- STATED TASK: Every line that contains the word "frame" should be copied.

- SUPPLIED INFORMATION:

────────

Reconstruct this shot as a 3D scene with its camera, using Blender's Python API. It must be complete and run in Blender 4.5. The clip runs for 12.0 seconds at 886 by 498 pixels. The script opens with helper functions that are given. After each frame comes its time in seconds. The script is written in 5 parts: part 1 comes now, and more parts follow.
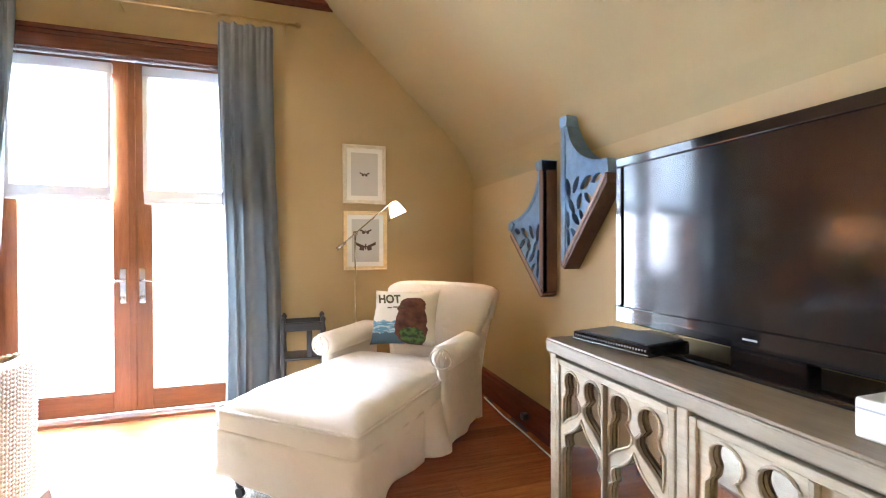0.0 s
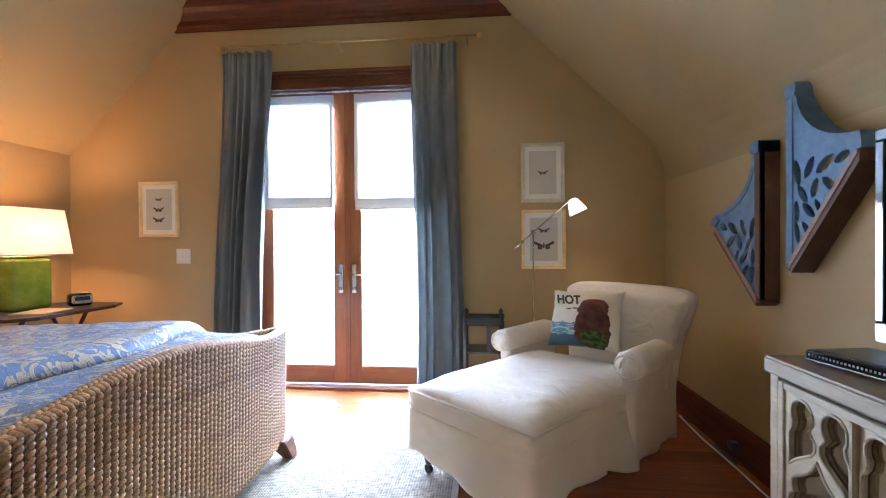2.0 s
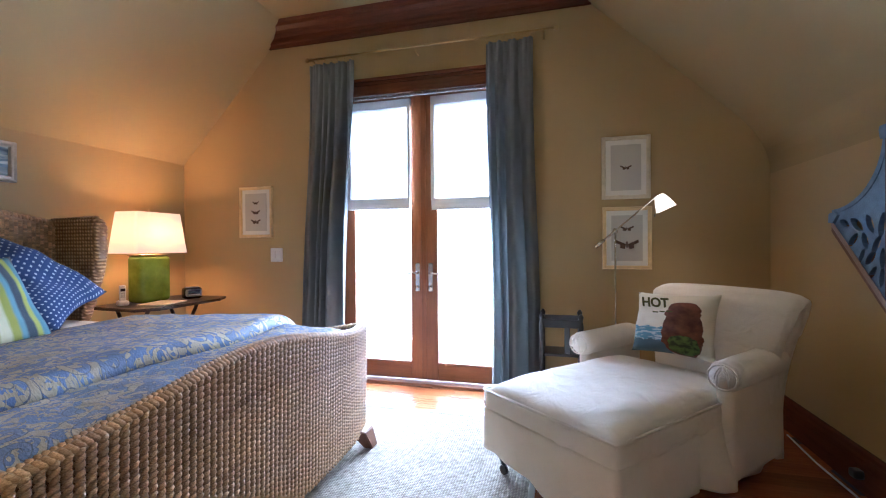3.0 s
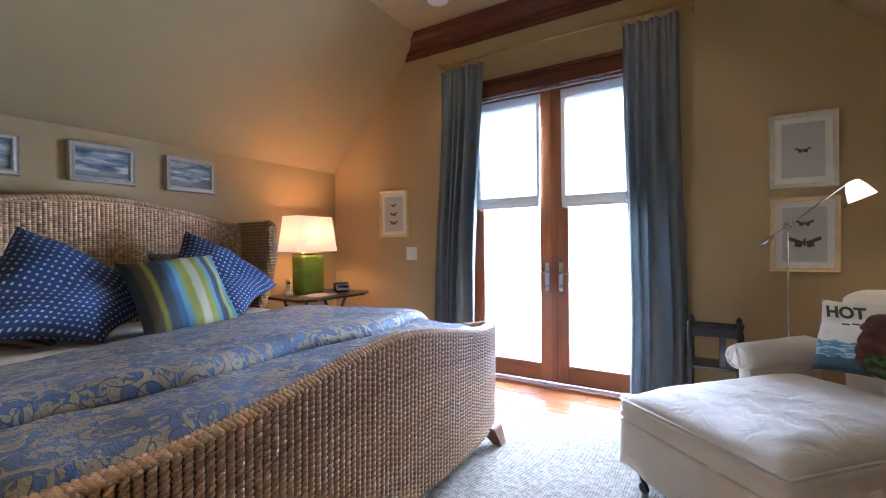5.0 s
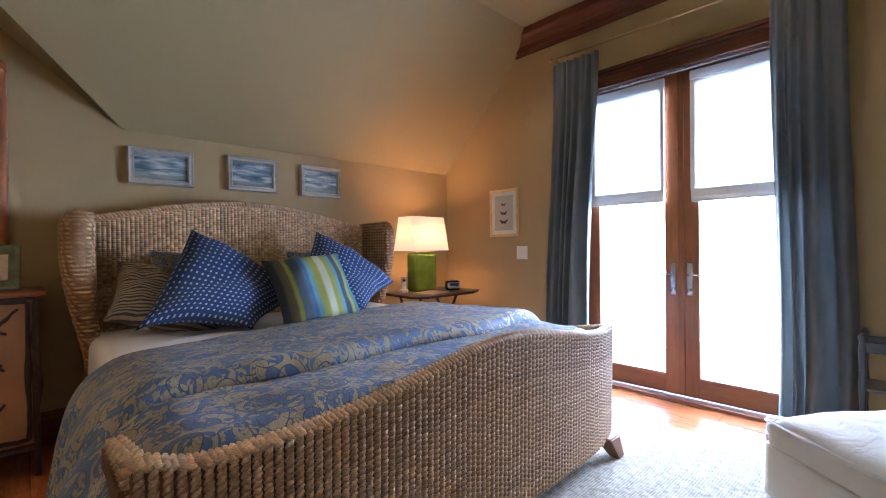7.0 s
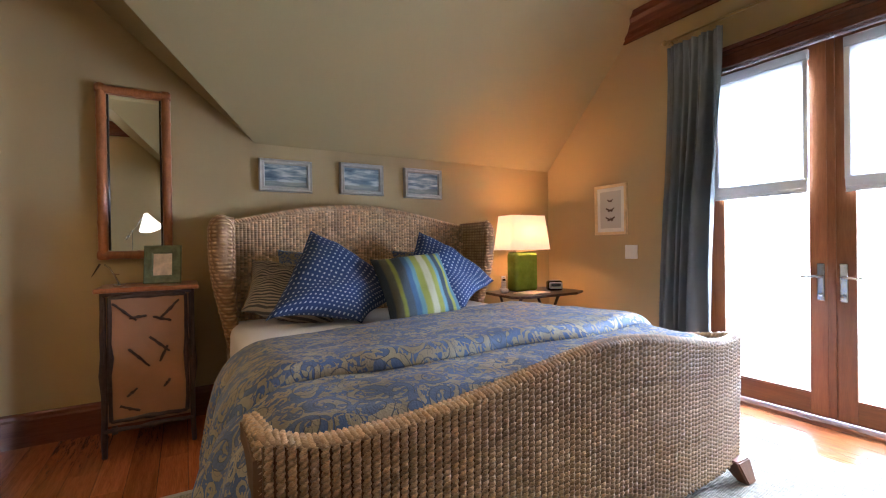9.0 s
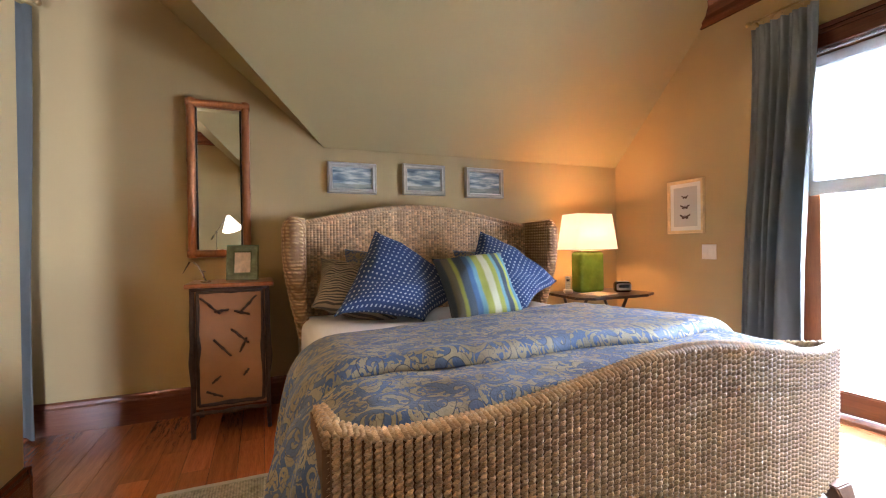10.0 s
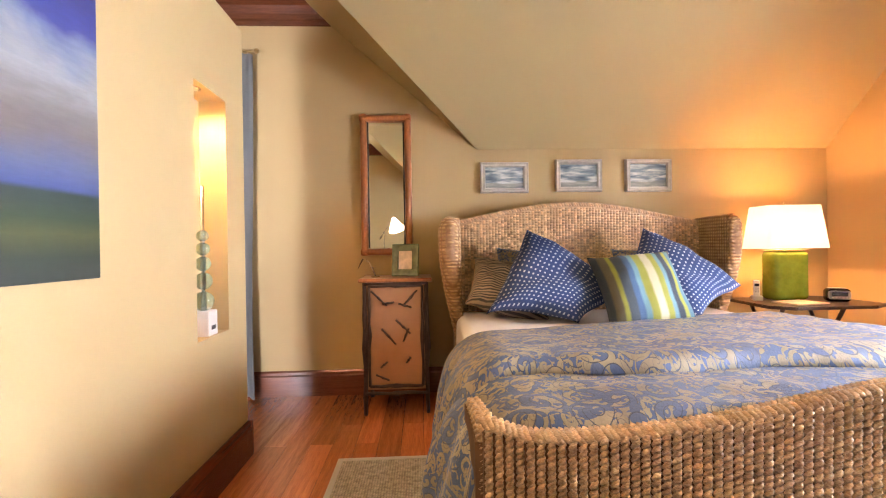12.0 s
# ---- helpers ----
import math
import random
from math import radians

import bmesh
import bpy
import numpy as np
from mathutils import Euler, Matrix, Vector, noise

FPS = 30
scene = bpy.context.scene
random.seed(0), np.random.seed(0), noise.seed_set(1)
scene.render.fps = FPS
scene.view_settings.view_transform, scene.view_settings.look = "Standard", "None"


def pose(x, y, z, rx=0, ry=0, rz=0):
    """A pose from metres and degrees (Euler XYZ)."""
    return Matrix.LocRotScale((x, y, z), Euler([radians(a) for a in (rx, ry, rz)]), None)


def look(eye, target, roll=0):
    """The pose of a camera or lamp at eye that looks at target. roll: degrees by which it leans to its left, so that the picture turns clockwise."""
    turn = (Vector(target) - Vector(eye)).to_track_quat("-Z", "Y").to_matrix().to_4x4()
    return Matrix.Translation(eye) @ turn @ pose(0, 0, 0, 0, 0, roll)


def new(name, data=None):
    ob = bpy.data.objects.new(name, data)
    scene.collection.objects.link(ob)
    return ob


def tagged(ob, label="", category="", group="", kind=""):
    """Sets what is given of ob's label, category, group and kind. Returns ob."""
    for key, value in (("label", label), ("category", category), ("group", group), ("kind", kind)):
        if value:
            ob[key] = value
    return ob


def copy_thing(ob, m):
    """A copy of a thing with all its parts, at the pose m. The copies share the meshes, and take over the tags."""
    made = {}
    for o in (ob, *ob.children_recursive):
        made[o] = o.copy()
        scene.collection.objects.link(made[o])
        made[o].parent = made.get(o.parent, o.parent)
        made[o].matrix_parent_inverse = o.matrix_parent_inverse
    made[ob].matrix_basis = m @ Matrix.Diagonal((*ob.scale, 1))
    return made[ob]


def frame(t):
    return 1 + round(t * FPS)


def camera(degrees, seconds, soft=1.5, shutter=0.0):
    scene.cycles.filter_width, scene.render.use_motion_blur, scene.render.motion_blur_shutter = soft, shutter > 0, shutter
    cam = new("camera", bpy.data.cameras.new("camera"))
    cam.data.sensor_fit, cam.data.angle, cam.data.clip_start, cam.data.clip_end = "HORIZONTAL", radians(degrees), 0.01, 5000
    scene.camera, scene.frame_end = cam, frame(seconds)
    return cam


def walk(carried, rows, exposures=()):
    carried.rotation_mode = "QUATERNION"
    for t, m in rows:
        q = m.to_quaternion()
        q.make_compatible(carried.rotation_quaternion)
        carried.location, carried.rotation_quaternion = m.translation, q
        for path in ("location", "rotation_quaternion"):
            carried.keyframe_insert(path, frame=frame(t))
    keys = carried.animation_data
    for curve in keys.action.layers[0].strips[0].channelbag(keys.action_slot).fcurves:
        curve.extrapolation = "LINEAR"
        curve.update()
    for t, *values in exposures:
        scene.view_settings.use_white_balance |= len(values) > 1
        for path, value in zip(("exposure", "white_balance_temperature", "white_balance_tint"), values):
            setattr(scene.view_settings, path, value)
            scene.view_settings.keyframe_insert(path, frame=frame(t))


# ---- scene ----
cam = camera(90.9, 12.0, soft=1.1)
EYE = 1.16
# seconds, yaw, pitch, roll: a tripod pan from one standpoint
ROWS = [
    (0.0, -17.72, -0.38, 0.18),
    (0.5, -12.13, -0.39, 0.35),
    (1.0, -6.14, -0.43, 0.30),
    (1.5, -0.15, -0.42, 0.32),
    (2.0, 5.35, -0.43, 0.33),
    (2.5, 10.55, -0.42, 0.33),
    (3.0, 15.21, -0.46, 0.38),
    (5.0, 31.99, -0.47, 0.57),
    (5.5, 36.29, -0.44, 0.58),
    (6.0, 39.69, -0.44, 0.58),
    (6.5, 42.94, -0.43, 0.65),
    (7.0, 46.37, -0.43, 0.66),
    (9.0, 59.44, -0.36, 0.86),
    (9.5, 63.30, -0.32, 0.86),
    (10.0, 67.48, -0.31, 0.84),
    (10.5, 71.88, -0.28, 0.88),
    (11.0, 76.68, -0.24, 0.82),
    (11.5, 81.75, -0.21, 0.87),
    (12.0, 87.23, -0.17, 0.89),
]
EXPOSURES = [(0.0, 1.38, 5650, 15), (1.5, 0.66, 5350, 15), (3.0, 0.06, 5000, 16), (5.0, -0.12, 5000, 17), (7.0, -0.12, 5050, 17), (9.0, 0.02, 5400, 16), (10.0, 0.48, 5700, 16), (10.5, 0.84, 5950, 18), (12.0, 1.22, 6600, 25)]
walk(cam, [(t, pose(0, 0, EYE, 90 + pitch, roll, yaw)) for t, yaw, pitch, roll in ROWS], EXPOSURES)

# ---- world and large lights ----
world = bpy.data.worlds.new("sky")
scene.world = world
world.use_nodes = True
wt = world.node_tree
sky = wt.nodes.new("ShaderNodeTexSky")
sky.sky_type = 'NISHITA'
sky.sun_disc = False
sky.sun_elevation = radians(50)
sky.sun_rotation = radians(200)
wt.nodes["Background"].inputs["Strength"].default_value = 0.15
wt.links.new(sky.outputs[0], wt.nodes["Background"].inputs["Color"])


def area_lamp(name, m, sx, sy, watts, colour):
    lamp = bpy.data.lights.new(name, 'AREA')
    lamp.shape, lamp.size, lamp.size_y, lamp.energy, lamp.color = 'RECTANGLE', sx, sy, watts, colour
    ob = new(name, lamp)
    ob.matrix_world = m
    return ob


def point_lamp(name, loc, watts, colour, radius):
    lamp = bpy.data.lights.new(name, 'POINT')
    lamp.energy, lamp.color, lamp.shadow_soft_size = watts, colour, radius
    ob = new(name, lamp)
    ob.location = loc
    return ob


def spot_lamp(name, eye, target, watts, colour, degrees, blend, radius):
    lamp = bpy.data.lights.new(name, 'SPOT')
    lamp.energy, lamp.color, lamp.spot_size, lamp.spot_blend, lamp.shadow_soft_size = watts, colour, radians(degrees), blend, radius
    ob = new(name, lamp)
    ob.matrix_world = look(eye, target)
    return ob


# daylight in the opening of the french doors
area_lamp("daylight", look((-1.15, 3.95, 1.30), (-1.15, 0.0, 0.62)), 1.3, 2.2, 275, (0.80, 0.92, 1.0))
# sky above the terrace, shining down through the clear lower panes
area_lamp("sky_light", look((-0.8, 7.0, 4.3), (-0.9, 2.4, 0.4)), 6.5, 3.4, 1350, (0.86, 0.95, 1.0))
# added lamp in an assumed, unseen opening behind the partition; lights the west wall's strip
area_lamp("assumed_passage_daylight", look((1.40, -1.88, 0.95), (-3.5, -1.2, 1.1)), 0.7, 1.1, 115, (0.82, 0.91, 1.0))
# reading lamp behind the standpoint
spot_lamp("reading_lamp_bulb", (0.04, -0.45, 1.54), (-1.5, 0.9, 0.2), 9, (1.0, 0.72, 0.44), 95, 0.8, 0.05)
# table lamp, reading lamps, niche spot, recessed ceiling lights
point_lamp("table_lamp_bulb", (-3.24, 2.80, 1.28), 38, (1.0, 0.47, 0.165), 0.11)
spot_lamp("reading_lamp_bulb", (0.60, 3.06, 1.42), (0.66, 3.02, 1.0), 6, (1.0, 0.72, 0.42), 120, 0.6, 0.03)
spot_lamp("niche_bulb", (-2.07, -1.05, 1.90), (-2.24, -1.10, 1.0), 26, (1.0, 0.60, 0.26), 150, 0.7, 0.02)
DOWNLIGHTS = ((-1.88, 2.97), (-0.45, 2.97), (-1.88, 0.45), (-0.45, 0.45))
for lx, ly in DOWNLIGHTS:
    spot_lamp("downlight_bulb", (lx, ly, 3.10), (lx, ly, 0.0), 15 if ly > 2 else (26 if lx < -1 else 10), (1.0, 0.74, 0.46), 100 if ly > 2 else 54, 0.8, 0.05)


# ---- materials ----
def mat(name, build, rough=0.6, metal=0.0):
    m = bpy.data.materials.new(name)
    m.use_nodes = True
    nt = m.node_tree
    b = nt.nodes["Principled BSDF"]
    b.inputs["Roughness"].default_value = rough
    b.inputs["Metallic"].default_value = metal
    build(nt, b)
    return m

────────

- THE SOLUTION:
Reconstruct this shot as a 3D scene with its camera, using Blender's Python API. It must be complete and run in Blender 4.5. The clip runs for 12.0 seconds at 886 by 498 pixels. The script opens with helper functions that are given. After each frame comes its time in seconds. The script is written in 5 parts: part 1 comes now, and more parts follow.
def frame(t):
    scene.camera, scene.frame_end = cam, frame(seconds)
            carried.keyframe_insert(path, frame=frame(t))
            scene.view_settings.keyframe_insert(path, frame=frame(t))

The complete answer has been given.